By contrast, the gravitational constant, the mass of an electron, and the speed of light are all quantities that can be objectively measured and fit within a theoretical framework which allow them to objectively derived. No committee of guys in white coats agreed on c, the speed of light. There is an extremely specific definition of what c is, which is based on concepts which are themselves objective and logical. IQ is nothing like this.

I realize that social sciences by their nature can lean away from objective quantities and objective measurements, but when the item of measurement is absent of objectivity, social sciences become social "sciences". Any measurement could be held up as science if this is not the case. Measuring "mackadociousness", or "MQ" is science under the standard that we give "IQ". Credit scoring is science. Any man with a yardstick is a scientist.

Another reason I reject IQ as a science is more fundamental. Scientific conclusions or "facts" should deliver predictions that are observable by independent parties. These predictions should be specific and repeatable. What does IQ predict? What repeatable predictions have IQ-ologists made that can be verified by independent parties? I know of none.

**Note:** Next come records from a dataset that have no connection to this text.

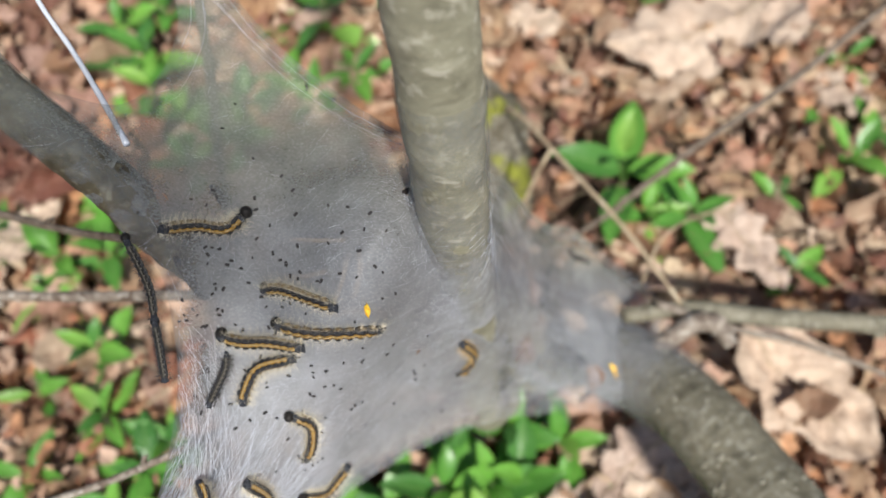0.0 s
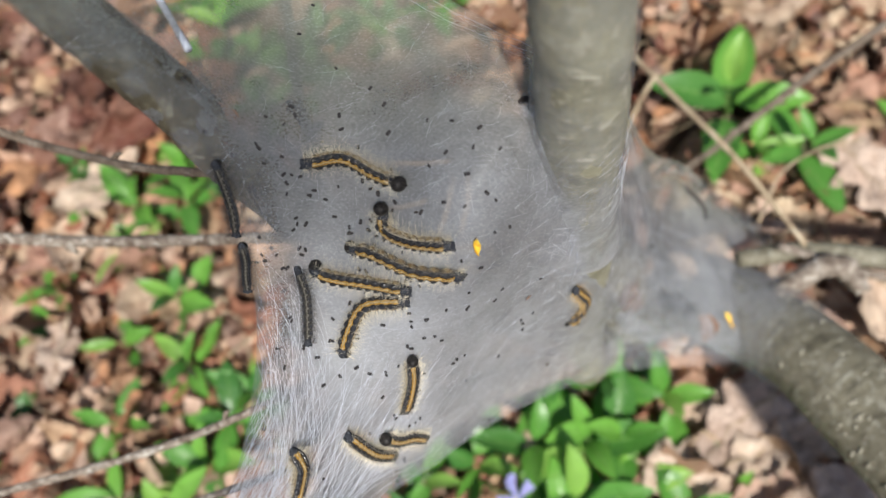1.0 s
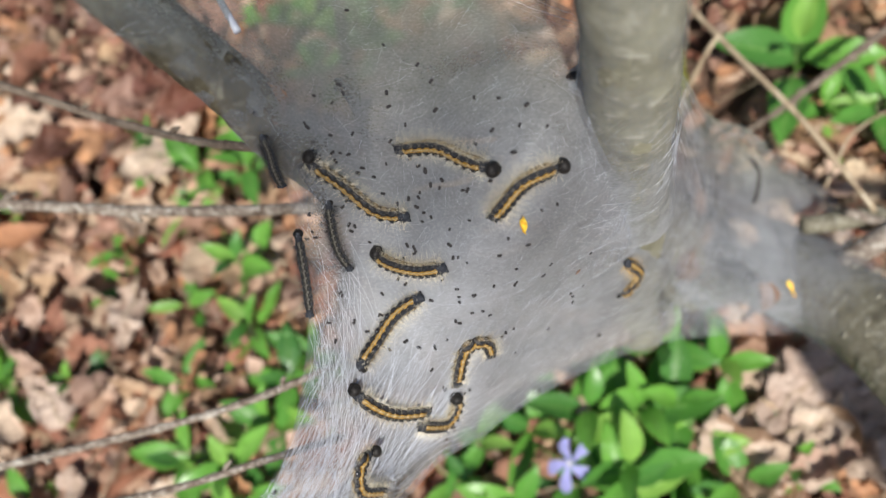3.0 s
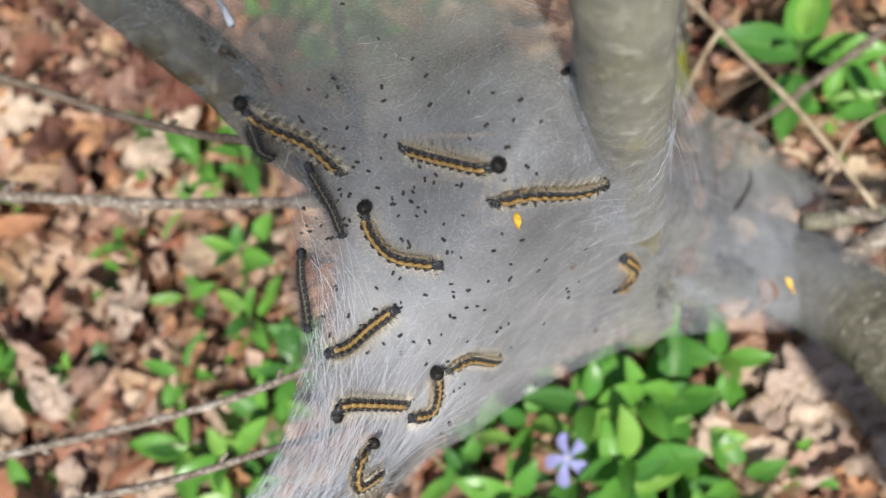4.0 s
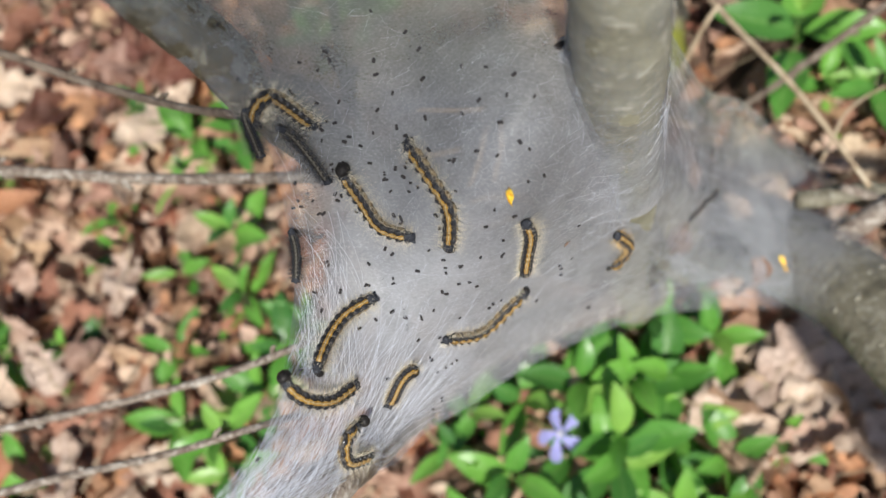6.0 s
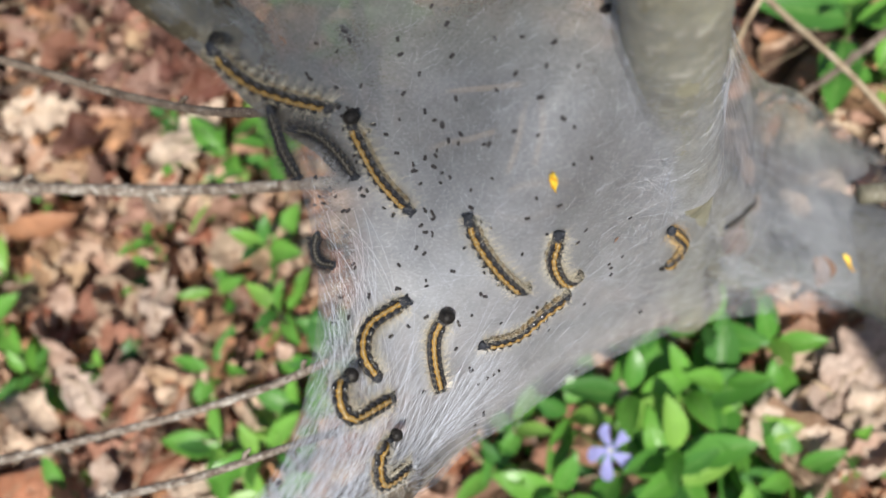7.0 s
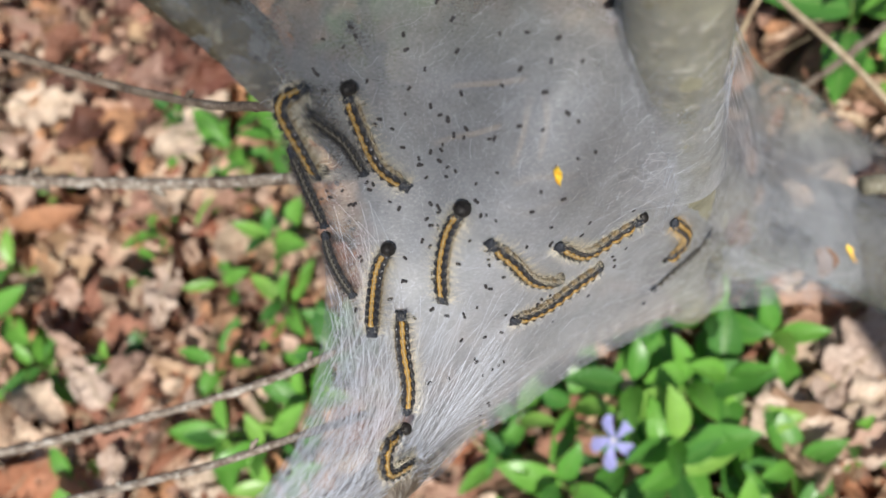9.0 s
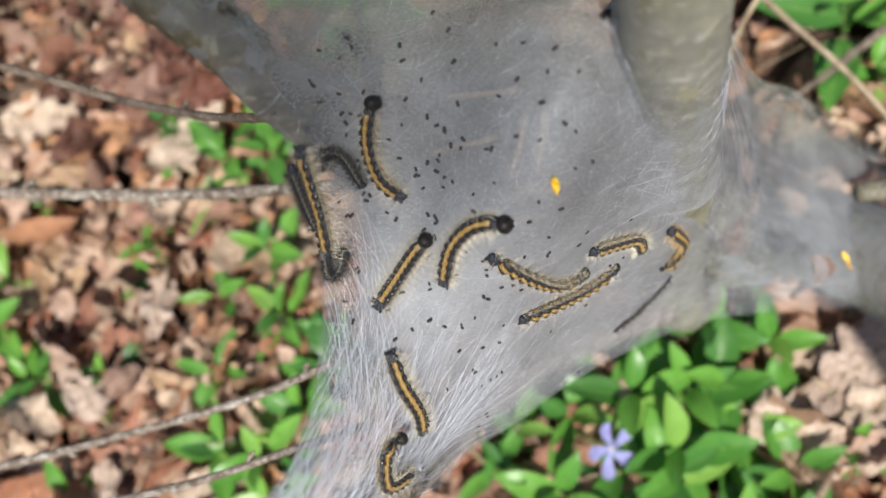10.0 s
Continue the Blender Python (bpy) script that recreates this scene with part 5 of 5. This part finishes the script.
    CRAWL_LOWER = [
        (0, -2.8, -52.9, 5.8, -54.1, 10.9, -49.6, 14.0, -45.6),
        (0.5, -4.0, -46.5, 1.8, -48.8, 7.2, -48.3, 10.8, -45.1),
        (1, -6.7, -42.7, -2.1, -45.2, 2.4, -45.5, 6.7, -47.3),
        (1.5, -9.5, -42.0, -4.7, -43.9, 0.3, -46.2, 4.7, -46.9),
        (2, -15.8, -40.6, -10.2, -42.8, -3.9, -45.1, 2.0, -46.6),
        (2.2, -19.4, -38.6, -14.0, -41.3, -7.9, -43.1, -1.1, -45.3),
        (3.5, -29.1, -34.2, -24.7, -37.9, -18.3, -41.9, -10.2, -42.9),
        (4, -29.0, -42.0, -27.3, -38.4, -20.4, -39.5, -12.2, -41.9),
        (4.5, -32.2, -44.7, -29.2, -41.8, -24.0, -39.4, -15.7, -39.5),
        (5, -33.3, -47.0, -30.0, -44.5, -25.2, -41.0, -18.2, -38.2),
        (5.5, -38.0, -39.3, -33.1, -41.6, -27.6, -41.8, -21.3, -40.0),
        (6.8, -32.3, -32.8, -32.1, -37.9, -28.4, -42.8, -22.5, -40.1),
        (7, -29.8, -33.6, -31.8, -36.5, -29.4, -42.3, -22.1, -40.5),
        (7.5, -29.9, -27.5, -29.7, -34.1, -28.4, -40.4, -23.6, -44.2),
        (8, -27.3, -18.6, -28.9, -24.4, -28.3, -31.1, -26.5, -38.7),
        (8.5, -29.6, -9.6, -27.9, -16.5, -27.1, -24.6, -27.1, -31.0),
        (9, -22.0, -5.8, -25.1, -11.9, -26.6, -20.1, -27.1, -26.6),
        (9.5, -13.6, -4.0, -19.0, -8.0, -23.0, -13.2, -25.0, -19.7),
        (10, -11.0, -1.6, -15.0, -5.5, -20.3, -12.1, -24.4, -17.5),
    ]
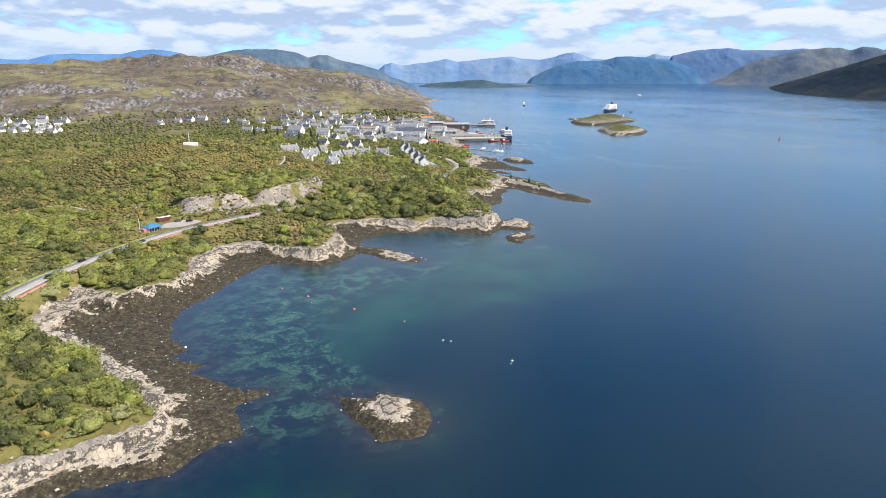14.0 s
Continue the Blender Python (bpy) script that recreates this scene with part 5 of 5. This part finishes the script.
shed("hall", 299, 956, -52, 30, 22, 4.2, M_WHITE, M_GREYROOF, "large white hall with a broad low grey gable roof", 4.5, "")
shed("hotel", 339, 1096, -25, 46, 13, 7.0, M_WHITE, M_SLATE, "long white hotel with blue-grey slate roof", 4.0, "")
shed("shop", 286, 1054, -25, 20, 12, 5.0, M_WHITE, M_GREYROOF, "white shop with low grey roof", 1.2, "")
shed("kiosk", 338, 986, -35, 11, 7, 3.0, M_WHITE, M_ORANGE, "small kiosk with bright orange roof", 1.8, "")
shed("ice_store", 409, 1155, -25, 24, 13, 8.0, M_WHITE, M_GREYSHED, "tall white flat harbour store", 0.8)
shed("warehouse", 476, 1246, -20, 48, 20, 7.5, M_BROWNSHED, M_GREYSHED, "dark brown clad warehouse with grey roof on the quay", 2.5)
shed("warehouse", 439, 1252, -20, 26, 16, 6.5, M_BROWNSHED, M_GREYSHED, "dark brown clad warehouse with grey roof", 2.2)
shed("workshop", 448, 1330, -20, 24, 14, 6.0, M_CREAM, M_BRICK, "cream workshop with rust-red roof", 2.4)
shed("workshop", 400, 1300, -20, 24, 12, 5.0, M_CREAM, M_GREYROOF, "cream workshop with grey roof", 2.4)
shed("workshop", 372, 1210, -28, 30, 14, 6.0, M_WHITE, M_GREYROOF, "white workshop with grey roof", 2.6)
shed("supermarket", 264, 1205, -25, 30, 18, 5.5, M_WHITE, M_GREYSHED, "low white supermarket with pale flat roof", 0.7, "")
shed("garage", 300, 1212, -25, 26, 13, 4.5, M_CREAM, M_BRICK, "low garage with a pinkish-red roof", 1.2, "")
for x, y, turn, L, W, h, wall, roof, label in (
        (411, 1268, -22, 16, 10, 5.0, M_WHITE, M_GREYROOF, "white harbour office with grey roof"), (377, 1278, -30, 18, 10, 4.5, M_CREAM, M_GREYROOF, "cream store with grey roof"),
        (345, 1318, -28, 20, 11, 4.5, M_WHITE, M_SLATE, "white store with slate roof"), (331, 1066, -30, 24, 11, 4.0, M_WHITE, M_GREYROOF, "low white shop row with grey roof"),
        (312, 1084, -30, 18, 10, 5.0, M_WHITE, M_GREYSHED, "white shop with pale roof"), (388, 1096, -40, 14, 9, 4.5, M_CREAM, M_SLATE, "cream harbour house with slate roof"),
        (420, 1128, -25, 18, 8, 4.0, M_GREYSHED, M_GREYSHED, "small grey clad store by the quay"), (424, 1210, -20, 30, 13, 5.5, M_GREYSHED, M_BROWNSHED, "grey clad shed with dark roof"),
        (340, 1250, -30, 22, 10, 5.0, M_WHITE, M_GREYROOF, "white store with grey roof"), (496, 1318, -20, 24, 14, 5.0, M_BROWNSHED, M_BROWNSHED, "dark brown shed by the water"),
        (352, 1150, -60, 14, 9, 5.0, M_WHITE, M_SLATE, "white gabled house by the quay")):
    shed("store", x, y, turn, L, W, h, wall, roof, label, 2.2)
bm = bmesh.new()
bm_tube(bm, (0, 0, -1), (0, 0, 9), 6.0, 6.0, 24)
tank = thing("storage_tank", stand(320, 1176, 0), "round grey metal storage tank", "tank")
part("shell", bm, M_GREYSHED, tank)
bm = bmesh.new()
bm_tube(bm, (0, 0, 9), (0, 0, 10), 6.1, 1.0, 24)
part("cap", bm, M_GREYSHED, tank)

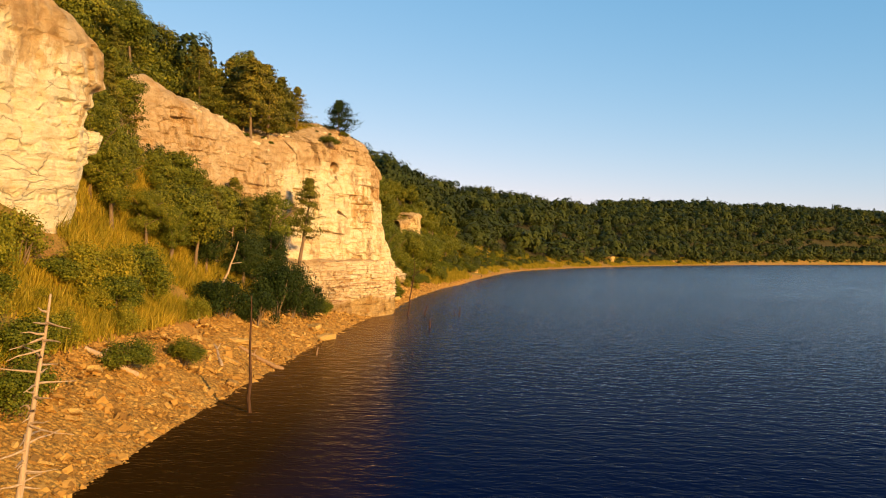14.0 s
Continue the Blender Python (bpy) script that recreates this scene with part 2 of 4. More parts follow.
def bark_material(name, dark, light, streak=(6, 6, 0.8)):
    m, ns, ln, b = material(name, 0.9)
    n = noise_tex(ns, ln, 2.0, 8, 0.7, streak)
    ln.new(ramp(ns, ln, n, [(0.3, dark), (0.7, light)]), b.inputs["Base Color"])
    bump(ns, ln, b, n, 0.7, 0.03)
    return m


BARK = bark_material("bark", (0.1, 0.06, 0.03), (0.3, 0.2, 0.11))
DEADWOOD = bark_material("bleached_deadwood", (0.3, 0.185, 0.09), (0.56, 0.41, 0.25))
GREYWOOD = bark_material("weathered_wood", (0.22, 0.12, 0.05), (0.44, 0.27, 0.13))
WETWOOD = bark_material("dark_waterlogged_wood", (0.028, 0.014, 0.007), (0.12, 0.06, 0.028))


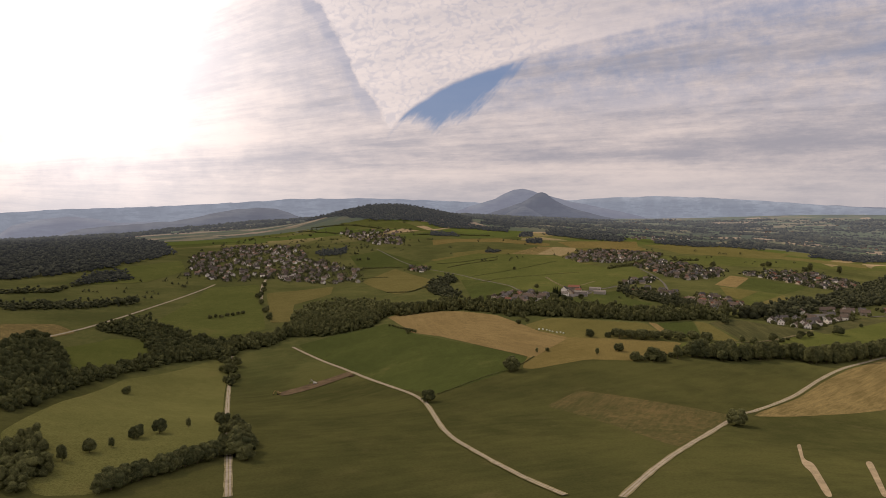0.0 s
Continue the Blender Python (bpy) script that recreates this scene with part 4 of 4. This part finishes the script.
wood('hedge_wood', 'thick hedgerow wood along the pasture', [(-251, 482), (-249, 526), (-260, 629), (-252, 741), (-230, 830), (-178, 882), (-185, 920), (-239, 867), (-264, 777), (-274, 665), (-264, 561), (-267, 516)], 7.9, 13)
wood('left_wood', 'dense wood at the pasture corner', [(-265, 513), (-266, 621), (-308, 740), (-370, 843), (-389, 779)], 9.7, 15)
wood('hedge_wood', 'thick hedgerow between fields', [(-355, 952), (-326, 1062), (-233, 966), (-185, 946), (-178, 880), (-231, 837), (-263, 871), (-288, 937)], 8.8, 12)
wood('hedge_wood', 'dark hedgerow band across the fields', [(-493, 1005), (-424, 1072), (-365, 1168), (-375, 1204), (-438, 1108), (-510, 1040)], 9.7, 12)
wood('hedge_wood', 'hedgerow band near the wooded hill', [(-576, 1184), (-518, 1231), (-514, 1370), (-521, 1389), (-526, 1249), (-585, 1202)], 9.7, 10)
wood('hill_wood', 'dark wooded hill beyond the pastures', [(-660, 1365), (-578, 1550), (-536, 1654), (-477, 1871), (-567, 2146), (-820, 2560), (-1500, 3000), (-1800, 2900), (-1100, 2000)], 17.0, 16)
wood('corner_wood', 'dark wood in the valley corner', [(-177, 323), (-208, 391), (-194, 402), (-168, 354), (-169, 322)], 7.0, 12)
wood('hill_wood', 'dark wood covering the round hilltop', [(-190, 2760), (-94, 2600), (60, 2400), (290, 2385), (420, 2600), (395, 2760), (250, 2950), (-60, 2950)], 15.0, 16)
wood('plateau_wood', 'dark tree belt on the upper meadows', [(237, 2162), (317, 2139), (323, 2195), (283, 2212), (241, 2215)], 12, 10)
wood('plateau_wood', 'long dark tree belt below the wooded hill', [(254, 2348), (305, 2305), (389, 2316), (509, 2276), (528, 2370), (402, 2397), (317, 2403), (260, 2417)], 14, 11)
wood('plateau_wood', 'dark wood at the foot of the hill', [(311, 2405), (402, 2397), (449, 2653), (365, 2711)], 17, 14)
wood('plateau_wood', 'small dark wood on the plateau', [(512, 2135), (557, 2139), (588, 2230), (542, 2234)], 13, 12)
wood('plateau_wood', 'dark wood belt along the plateau rim', [(621, 2226), (687, 2108), (811, 2025), (878, 2175), (791, 2360), (696, 2403)], 16, 13)
wood('plateau_wood', 'dark copse beside a ploughed strip', [(491, 1960), (534, 1950), (560, 2031), (519, 2045)], 11, 12)
wood('plateau_wood', 'short dark hedge wood in the meadows', [(337, 1791), (374, 1792), (381, 1825), (350, 1836)], 8, 8)
wood('plateau_wood', 'dark wood between hill meadows', [(452, 2467), (580, 2474), (614, 2656), (528, 2730)], 17, 13)
wood('plateau_wood', 'dark wood on the plateau edge', [(910, 2010), (1010, 1960), (1130, 2010), (1240, 1960), (1250, 2040), (1110, 2110), (960, 2110)], 16, 12)
wood('plateau_wood', 'dark wood belt above the side valley', [(1290, 1830), (1400, 1760), (1560, 1840), (1720, 1900), (1700, 1990), (1520, 1930), (1380, 1900)], 15, 13)
wood('hill_wood', 'small wood below the wooded hill', [(-522, 1334), (-459, 1462), (-497, 1551), (-547, 1485)], 12, 13)
wood('far_wood', 'dark tree belt on the far slope', [(1402, 1139), (1350, 1019), (1374, 914), (1388, 918), (1368, 1020), (1418, 1136)], 10, 9)
wood('far_wood', 'dark round wood on the far slope', [(1642, 1132), (1632, 1083), (1892, 1193), (1867, 1227)], 13, 13)
wood('village_trees', 'trees between village houses', [(-102, 1848), (-52, 1850), (-26, 1899), (-27, 1971), (-54, 1922), (-107, 1920)], 10.6, 11)
plant_round([(126, 602, 13.7), (241, 714, 8.4), (178, 662, 4.2), (54, 868, 7.4), (184, 807, 6.3), (41, 521, 10.5), (234, 412, 11.6), (-222, 650, 7.4), (-161, 388, 8.4), (-146, 422, 8.4), (-137, 437, 9.5), (-158, 804, 12.6), (-155, 838, 12.6), (-148, 768, 9.5), (-80, 382, 13.7), (-81, 406, 12.6), (-92, 433, 9.5), (-107, 476, 8.4), (-88, 389, 10.5), (248, 609, 9.5), (266, 608, 13.7), (257, 609, 5.2), (273, 604, 7.4), (565, 751, 11.6), (503, 731, 8.4), (516, 734, 7.4), (494, 722, 6.3), (453, 708, 9.5), (472, 710, 4.2), (456, 697, 6.3)])
plant_round([(416, 687, 8.4), (408, 696, 7.4), (640, 807, 5.2), (676, 740, 10.5), (678, 802, 5.2), (341, 1485, 7.4), (294, 1128, 7.4), (277, 972, 11.6), (290, 964, 9.5), (295, 953, 8.4), (320, 975, 8.4), (401, 997, 6.3), (401, 979, 5.2), (381, 980, 4.2), (196, 837, 9.5), (197, 815, 5.2), (815, 1499, 14.7), (700, 647, 10.5), (1048, 1501, 12.6), (999, 1568, 13.7), (978, 1559, 10.5), (241, 717, 8.4), (260, 711, 6.3), (449, 802, 9.5), (247, 648, 8.4), (-134, 322, 7.4), (-133, 326, 8.9), (-130, 327, 10.5), (-129, 332, 8.1), (-127, 333, 9.7)])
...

By predictions, I'm not talking about a Johnny Carson swami-type of prediction, but specific outcomes being forecast based on specific inputs/conditions.03.jpg A controlled environment. Some think that IQ predicts educational achievement and "success", but where are the controlled conditions to prove this? How do you eliminate these factors enough to make a prediction that is observable? You can't and maintain a modicum of legitmacy.

Without predictable results and specificity around the measured quantity, calling IQ-ology and results derived from IQ studies science and fact is raising this pseudo-science to a level of authority is has not merited.

Posted on Tuesday, December 11, 2007 by Registered CommenterShizi | Comments1 Comment

Reader Comments (1)

IQ has proven its mettle as a tried and tested method for sorting people out. It's one of those "hidden in plain sight" bellweathers that confirms the existence of an elite that concerns itself with such matters and utilizes "difference" as a vital lever for social governance.

May not tell us anything useful about reality, but certainly tells us much that is useful about the workings of "consensus reality".